I’ve become friends with my French teacher from last month (I’ve now moved up to the next class), and am greatly enjoying the whole socialising-in-French thing.
I can’t quite explain why I love French so much. I always have. At school, the French teachers liked me because I really, really, really wanted to learn. My third form French teacher found out that I was crazy about The X Files, and bless him, faithfully taped each week’s dubbed episode for me from a French TV channel, so I could combine my two passions – The X Files and French! He cut out articles about the show from French magazines, and engaged me in conversation about it as much as he could, just to encourage me to practice speaking. He was great.

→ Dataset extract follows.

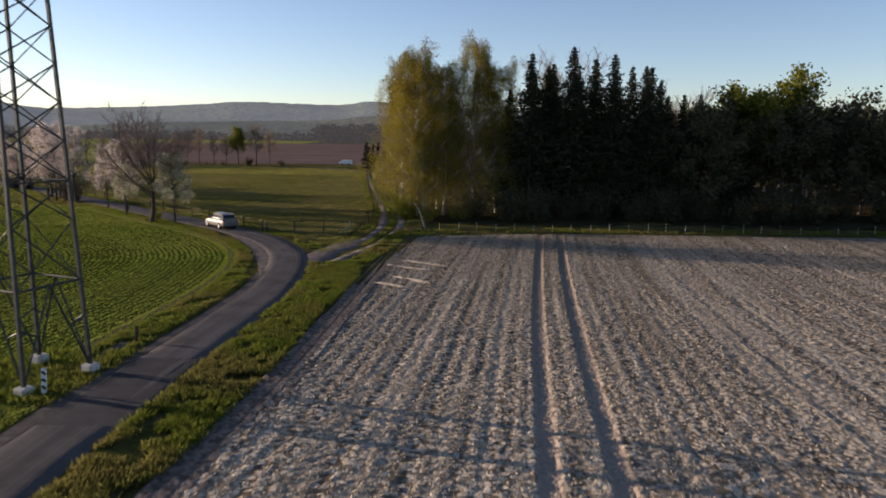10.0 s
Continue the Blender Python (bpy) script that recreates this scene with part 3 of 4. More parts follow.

By the time I was in Sixth Form, I could speak French fairly well, and was one of a small handful of students who chose the language as an A-level subject. It was intensive, and hard work, but unlike with my other two subjects, it never felt like work to me. I simply loved it, that was all. I enjoyed writing essays in French about French novels. I loved chatting to the language assistants. I even delighted in studying the grammar. I read French novels and plays for pleasure. My teacher pushed me harder and harder, seeing my passion for the language – he gave me extra, more challenging work to do, and I did it cheerfully. (Yes, I was that student!)
So anyway, I suppose I’d forgotten the delight I took in speaking French, over the years of not speaking it or hearing it at all. Being suddenly plunged into 2-hour classes several times a week, as well as real conversation in social settings at the weekend, has brought it all back. And the fact that I’m in Korea, speaking French, tickles me for some reason! I’m nowhere near as confident or as good as I was when I was 18, but the regular practice has brought my listening skills back up to speed, and I’m sure the ability to speak (without every other word being “uhhh…”, I mean) will follow eventually. I may even be able to pronounce words containing the letter ‘r’ without sounding like I’m choking on a hairball, one day.
Anyway, on Friday Lucy and I went for dinner at a Korean BBQ place, which was a huge mistake given that the last thing I need on a hot summer’s evening is a bucket of white-hot charcoal on the table. Sweating profusely and frantically fanning yourself, when it takes every inch of your concentration to follow someone chattering in French in a very full, very noisy Korean restaurant is not easy, let me tell you. But only in Korea, then again, have I experienced girls wandering in from the street with baskets full of little ice packs, cheerfully distributing them (free) to everyone in the restaurant who looks too hot, and then leaving without a word! You had to punch the plastic package a few times until something popped, and suddenly it became freezing cold to touch. All around the restaurant, people were frantically punching away, and then sighing in relief as they put the ice packs to their foreheads. Just one of those little moments I love!
We ended up in the Mojito Bar (not really its name, but it’s the only place in Daejeon that knows how to make my favourite drink properly), drinking cocktails with folk I’d never met before – and switching to English for their benefit, to my aching brain’s relief. The barmaid gave me a “take-away mojito” when it was suddenly decided that we were going back to Lucy’s apartment. I have never in my life heard of anyone getting a take-away mojito, but I must say I’m a fan of the concept. You will never feel classier than when you are skipping merrily through the streets at one in the morning sipping rum through a neon pink straw from a plastic cup, let me tell you!
We encountered Lucy’s neighbour, “Ken”, on the way in, and he got swept along with us. Ken (his ‘English name’, not his real name) is a Korean English teacher who – I soon discovered – cannot speak English. This is a fairly common phenomenon, worryingly enough. But anyway, he seemed a pleasant sort of fella and was also able to miraculously produce a box of hot fried chicken seemingly from nowhere as soon as someone mentioned being peckish.
Vodka was consumed. Conversations were going on in a language that wasn’t quite English, or French, or Korean. And then all of a sudden, for no apparent reason, there was a violin and a book of Irish fiddle music.
And you know (for finally, I reach my point), no matter what your reasons for learning a foreign language may be, you just never see a possible result being this: you, sitting in the apartment of people you met less than 2 months ago as if they are old friends, teaching the words of Danny Boy to a Korean English teacher who can’t speak English, while the violinist plays along as if she is in fact an Irish girl in a local bar in Dublin somewhere, and not a French girl in an obscure little city in South Korea.